Below is a listing; write it out exactly and drop any images from it.

DATA:
──────────

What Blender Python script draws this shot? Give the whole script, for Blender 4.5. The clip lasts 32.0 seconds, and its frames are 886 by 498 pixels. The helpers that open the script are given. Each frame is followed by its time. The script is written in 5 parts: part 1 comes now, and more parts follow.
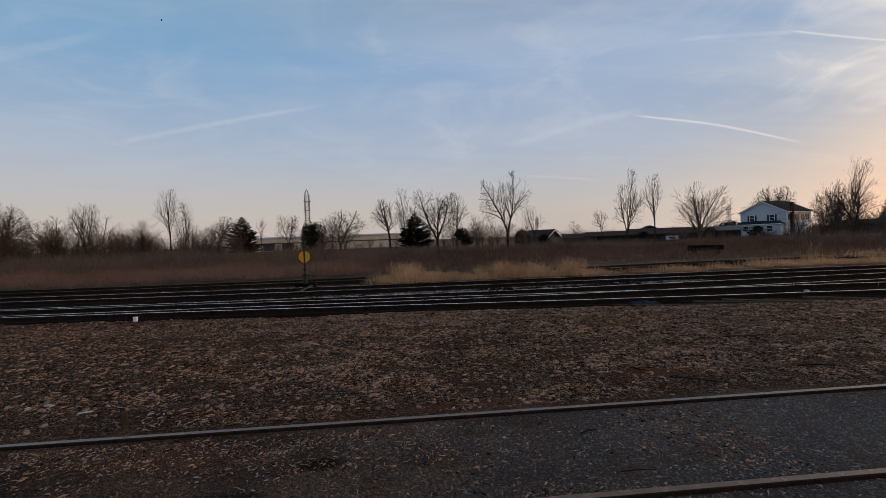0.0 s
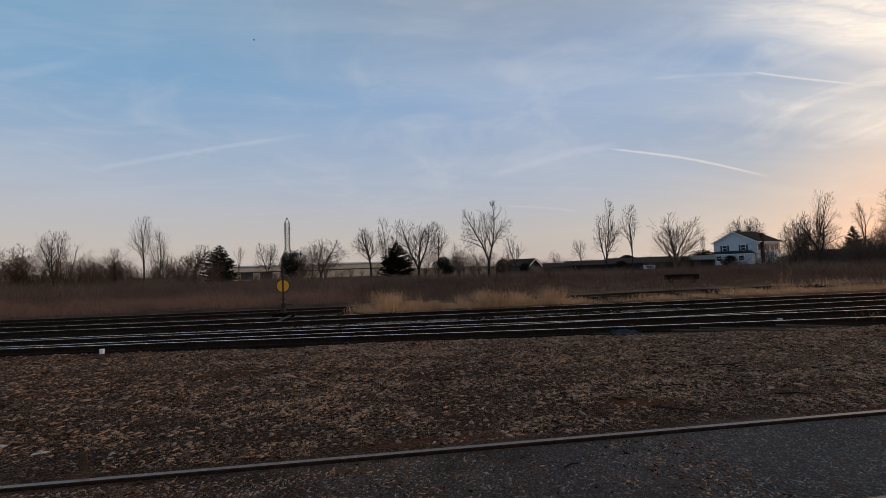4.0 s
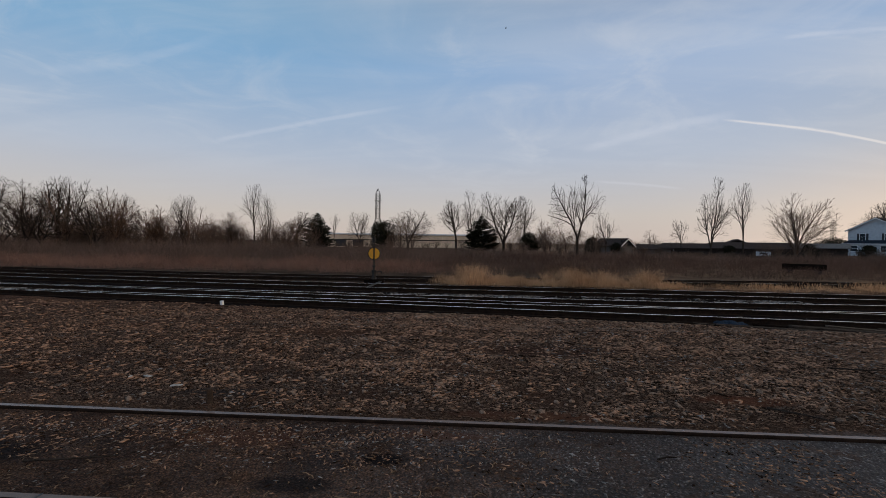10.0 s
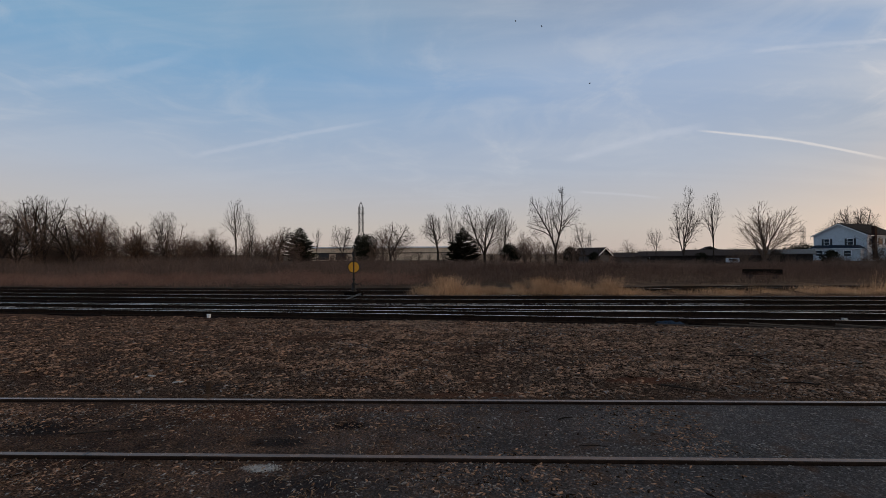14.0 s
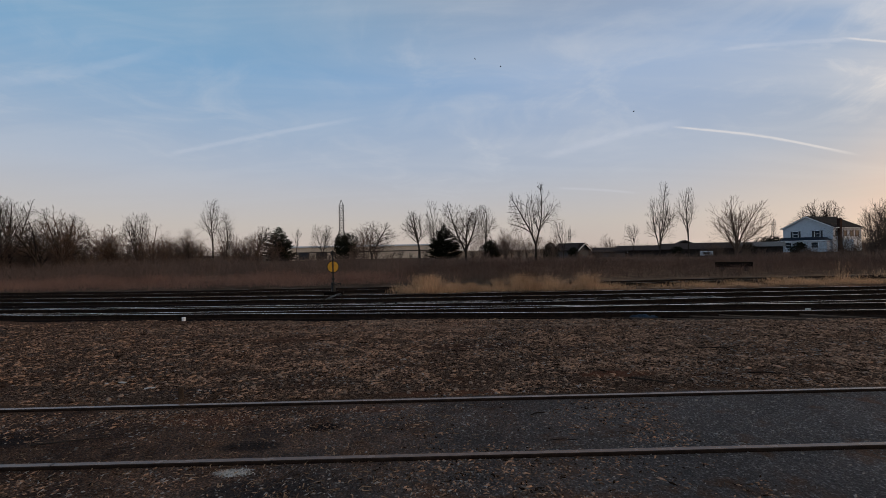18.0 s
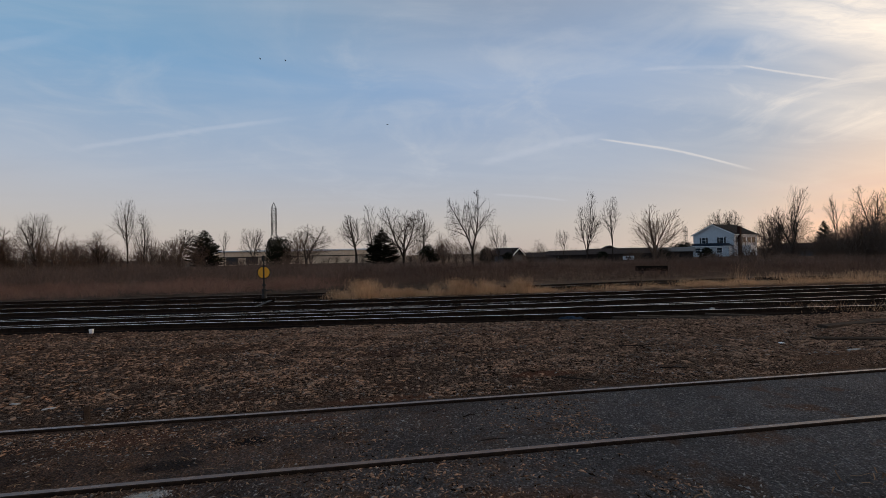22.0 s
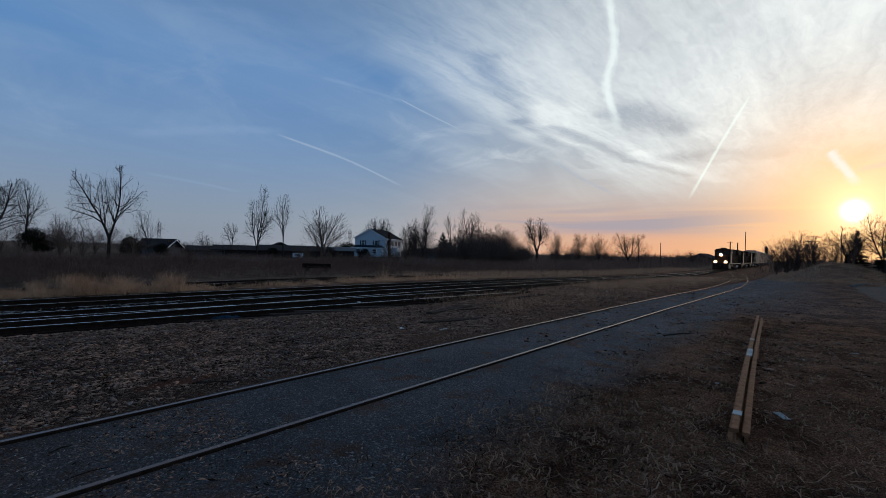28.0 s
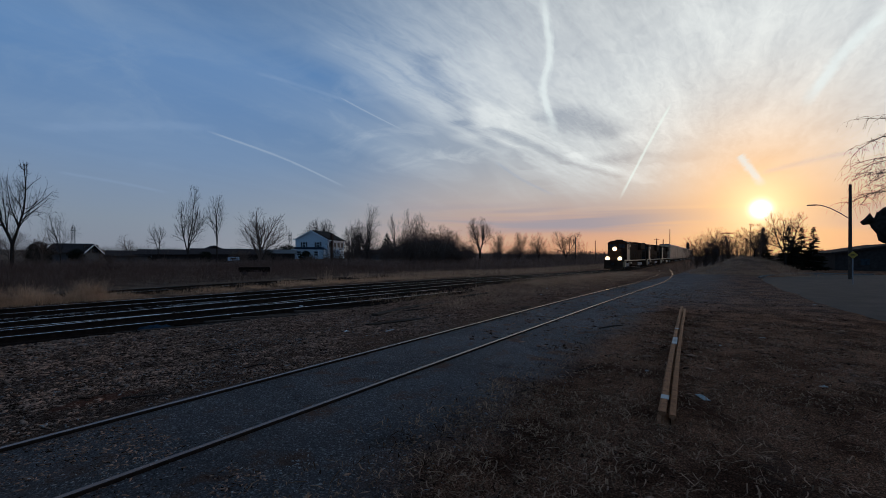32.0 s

──────────

FULL OUTPUT:
What Blender Python script draws this shot? Give the whole script, for Blender 4.5. The clip lasts 32.0 seconds, and its frames are 886 by 498 pixels. The helpers that open the script are given. Each frame is followed by its time. The script is written in 5 parts: part 1 comes now, and more parts follow.
0.0 s
4.0 s
10.0 s
14.0 s
18.0 s
22.0 s
28.0 s
32.0 s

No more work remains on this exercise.